Organic Solar Cells: Challenges and Opportunities for Enhanced Uptake
Organic solar cells have the potential to drastically impact the future of the energy industry by offering a light-weight, flexible, partially transparent, and inexpensive alternative to compliment silicon solar technology. However, solar conversion efficiency and lifetime limitations, both of which are lower than that of silicon solar cells, has limited the commercial success of organic photovoltaics. In order to realize their full potential, the materials used in the active layer of organic solar cells must be improved in order to increase both device efficiency and lifetime. This presentation focuses on the small molecule and polymeric alternatives to costly and degrading fullerene materials, typically used as acceptors in bulk heterojunction organic solar cells. Naphthalene diimide was chosen as the acceptor unit, for its high performance in polymeric acceptor materials, and various molecular designs and substituents are explored in order to better understand the complex structure-property relationship of non-fullerene acceptors for organic solar cells.

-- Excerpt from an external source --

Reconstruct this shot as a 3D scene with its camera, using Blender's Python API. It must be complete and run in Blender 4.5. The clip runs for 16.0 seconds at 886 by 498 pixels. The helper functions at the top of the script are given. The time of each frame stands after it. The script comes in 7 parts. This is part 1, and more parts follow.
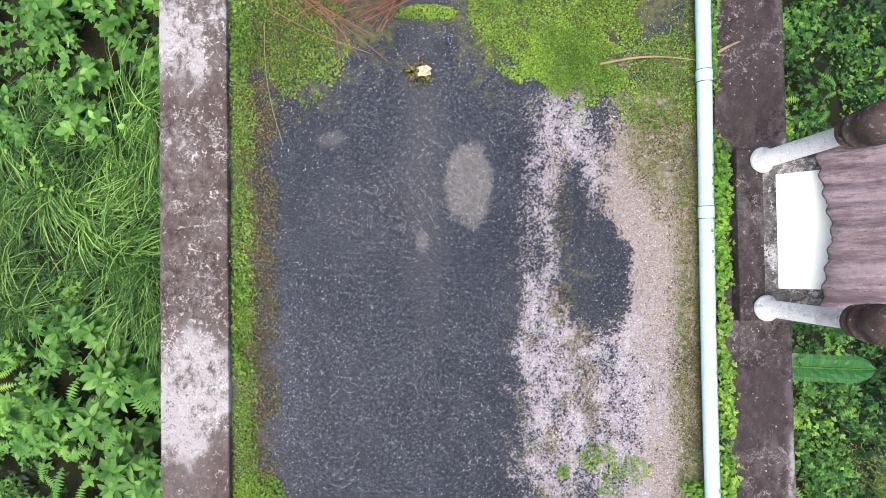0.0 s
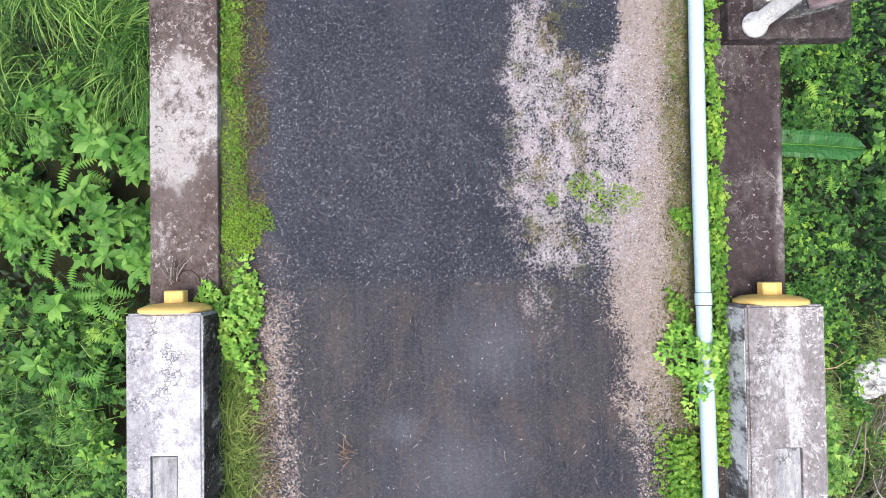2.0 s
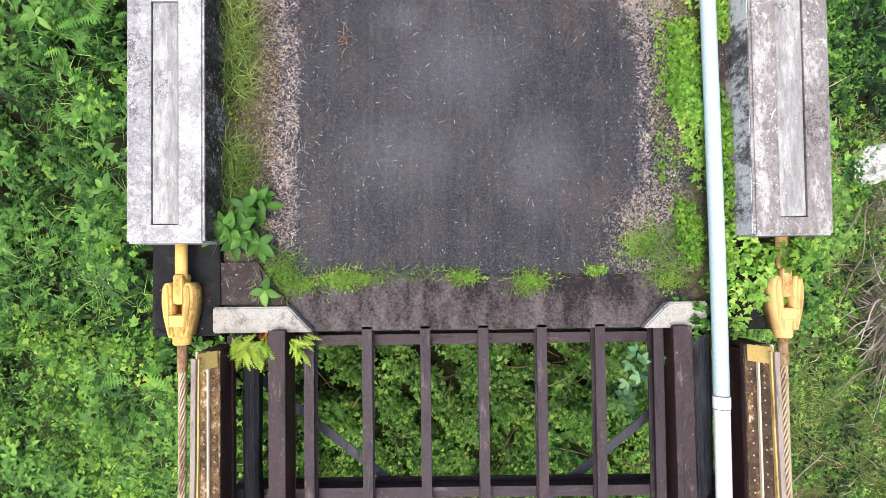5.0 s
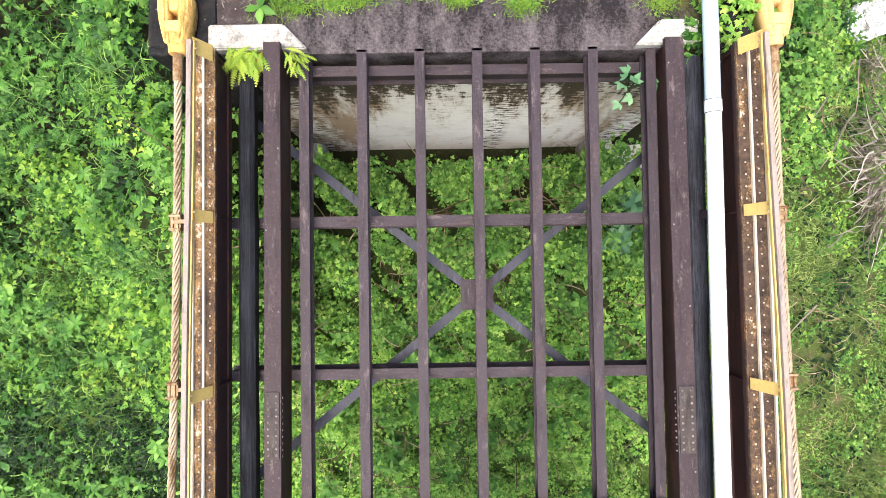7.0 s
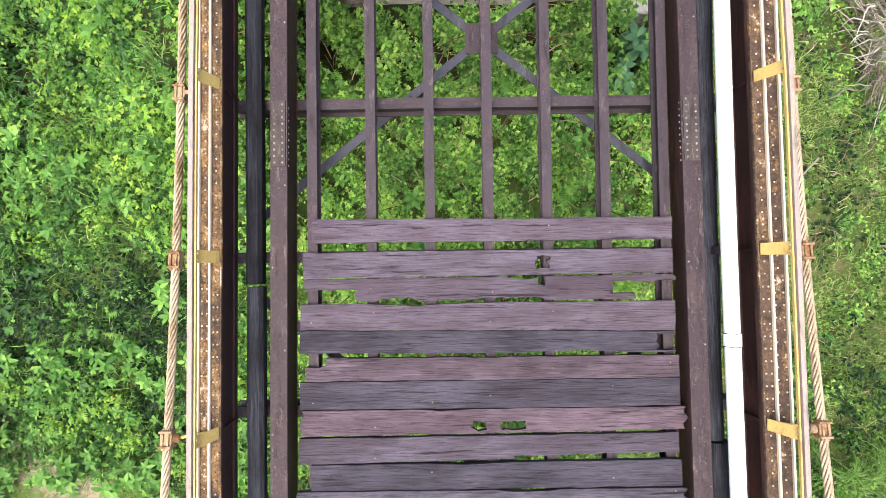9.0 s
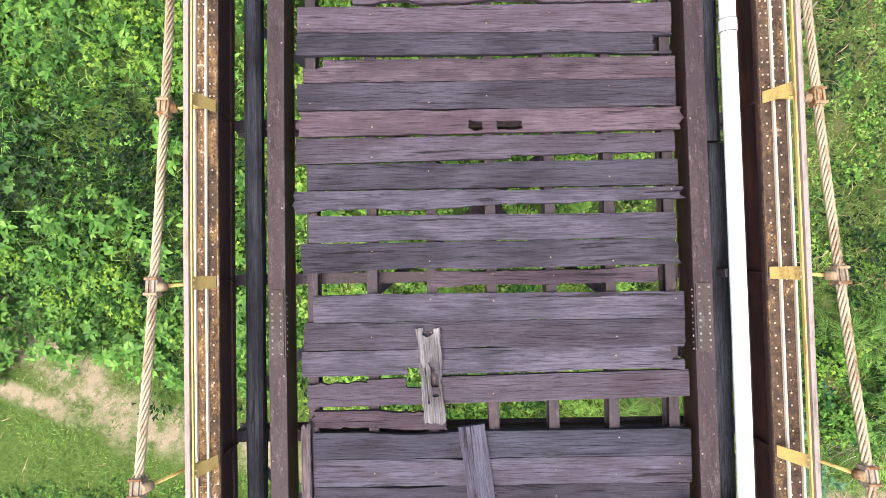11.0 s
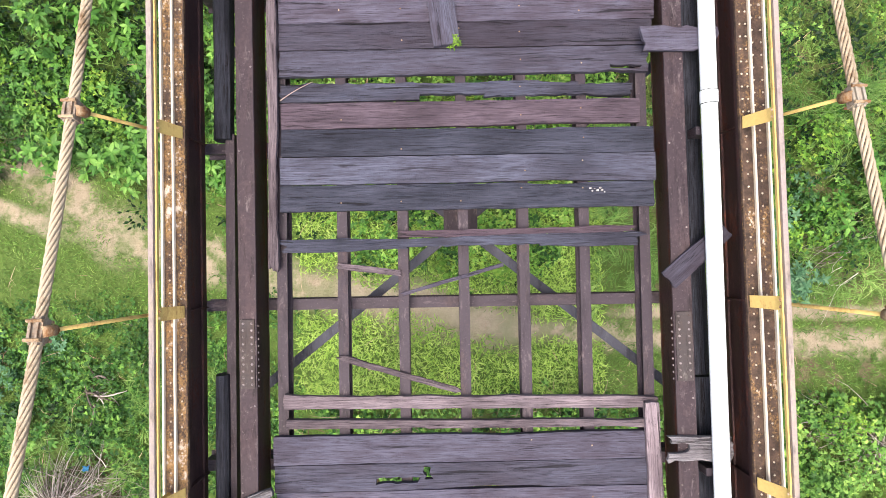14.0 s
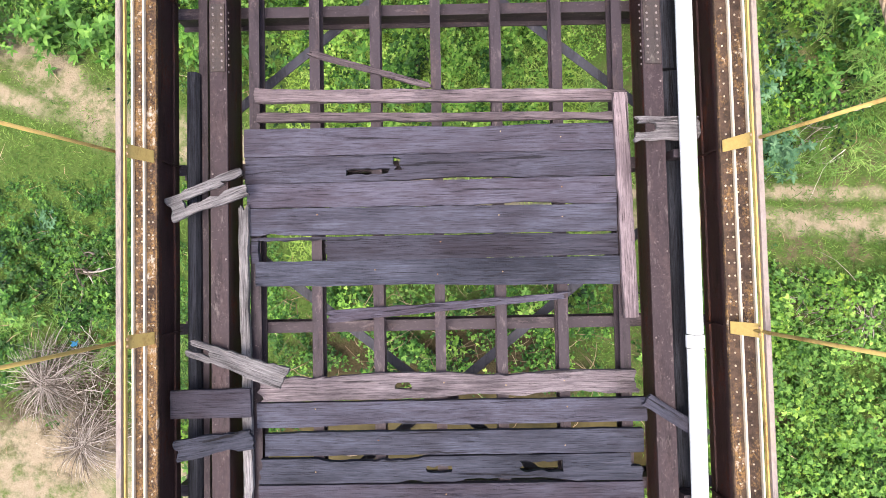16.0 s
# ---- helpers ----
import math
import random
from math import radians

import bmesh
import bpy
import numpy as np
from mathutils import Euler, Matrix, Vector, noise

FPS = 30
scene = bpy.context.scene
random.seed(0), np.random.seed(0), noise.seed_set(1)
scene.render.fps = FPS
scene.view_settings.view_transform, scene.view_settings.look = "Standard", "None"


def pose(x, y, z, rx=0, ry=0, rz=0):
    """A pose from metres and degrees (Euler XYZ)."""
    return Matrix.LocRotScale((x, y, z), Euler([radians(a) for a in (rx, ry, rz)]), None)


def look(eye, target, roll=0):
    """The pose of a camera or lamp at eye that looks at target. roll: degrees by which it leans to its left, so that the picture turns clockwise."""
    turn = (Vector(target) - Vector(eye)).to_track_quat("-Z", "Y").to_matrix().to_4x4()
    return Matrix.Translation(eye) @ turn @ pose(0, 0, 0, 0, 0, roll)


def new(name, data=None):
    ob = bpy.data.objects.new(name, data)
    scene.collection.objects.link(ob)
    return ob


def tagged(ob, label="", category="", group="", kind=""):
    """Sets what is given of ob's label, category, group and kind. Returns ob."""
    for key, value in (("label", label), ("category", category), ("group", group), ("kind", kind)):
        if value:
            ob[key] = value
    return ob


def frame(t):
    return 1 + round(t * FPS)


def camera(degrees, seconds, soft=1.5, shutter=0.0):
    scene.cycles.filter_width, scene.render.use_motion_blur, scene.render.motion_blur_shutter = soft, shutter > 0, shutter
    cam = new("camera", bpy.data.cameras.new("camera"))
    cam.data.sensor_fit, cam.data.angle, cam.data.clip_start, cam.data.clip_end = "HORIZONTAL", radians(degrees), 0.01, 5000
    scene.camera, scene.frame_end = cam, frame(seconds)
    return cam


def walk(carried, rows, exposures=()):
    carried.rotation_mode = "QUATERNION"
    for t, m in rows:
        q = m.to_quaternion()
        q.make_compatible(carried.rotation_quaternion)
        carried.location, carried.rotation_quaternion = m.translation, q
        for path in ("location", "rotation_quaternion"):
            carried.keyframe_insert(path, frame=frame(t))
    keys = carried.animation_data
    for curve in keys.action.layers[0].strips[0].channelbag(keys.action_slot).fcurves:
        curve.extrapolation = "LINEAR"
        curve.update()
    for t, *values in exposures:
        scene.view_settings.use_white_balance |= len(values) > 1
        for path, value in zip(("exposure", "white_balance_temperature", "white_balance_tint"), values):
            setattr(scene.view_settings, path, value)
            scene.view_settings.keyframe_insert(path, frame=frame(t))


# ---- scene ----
cam = camera(76.0, 16.0, soft=0.85)
PATH = [
    (0, 0.000, 0.000, 4.601, 1.16, 0.03, -0.83),
    (0.5, 0.011, -0.527, 4.595, 1.07, -0.06, -0.85),
    (1, 0.028, -1.064, 4.586, 1.05, -0.03, -0.83),
    (1.5, 0.051, -1.625, 4.571, 1.07, 0.02, -0.83),
    (2, 0.063, -2.181, 4.564, 1.09, 0.06, -0.80),
    (2.5, 0.058, -2.732, 4.552, 1.11, 0.05, -0.80),
    (3, 0.052, -3.292, 4.541, 1.18, 0.06, -0.80),
    (3.5, 0.047, -3.857, 4.534, 1.23, 0.08, -0.80),
    (4, 0.026, -4.403, 4.523, 1.28, 0.02, -0.83),
    (4.5, 0.019, -4.936, 4.514, 1.36, 0.02, -0.77),
    (5, 0.019, -5.504, 4.498, 1.44, 0.05, -0.71),
    (5.2, 0.026, -5.726, 4.496, 1.46, 0.06, -0.68),
    (7.3, 0.021, -8.055, 4.459, 1.59, -0.13, -0.81),
    (7.5, 0.018, -8.277, 4.448, 1.59, -0.13, -0.80),
    (8, 0.009, -8.827, 4.431, 1.57, -0.13, -0.75),
    (8.2, -0.004, -9.043, 4.436, 1.63, -0.12, -0.77),
    (10.3, -0.063, -11.429, 4.423, 1.63, -0.06, -0.89),
    (10.5, -0.059, -11.669, 4.417, 1.63, -0.05, -0.90),
    (11, -0.047, -12.222, 4.384, 1.60, -0.01, -0.96),
    (11.5, -0.036, -12.810, 4.363, 1.54, 0.00, -1.01),
    (12, -0.020, -13.400, 4.364, 1.56, -0.02, -1.05),
    (12.5, 0.018, -13.994, 4.348, 1.53, -0.04, -1.06),
    (13, 0.084, -14.584, 4.337, 1.52, -0.03, -1.07),
    (13.5, 0.132, -15.154, 4.324, 1.57, 0.02, -1.05),
    (14, 0.171, -15.744, 4.316, 1.61, 0.03, -1.06),
    (14.5, 0.217, -16.333, 4.306, 1.65, 0.03, -1.10),
    (15, 0.269, -16.911, 4.296, 1.69, 0.05, -1.10),
    (15.5, 0.326, -17.485, 4.282, 1.72, 0.10, -1.10),
    (16, 0.362, -18.062, 4.271, 1.77, 0.10, -1.07),
]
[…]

Kira Rundel is currently in the final stages of completing her PhD in Materials Science and Engineering from Monash University under the supervision of Professor Chris McNeill. Her academic work, centered around the advancement of photovoltaic technologies, is driven by her passion for renewable energy and finding solutions to combat climate change. Outside of the university, Kira enjoys volunteering as a presenter on the BZE Science and Solutions radio show and the vibrant Melbourne coffee scene. She grew up in the desert of Southern Arizona, where her interest in solving climate-related problems was sparked at a young age after learning first-hand the severe consequences that drought can have on fragile desert ecosystems.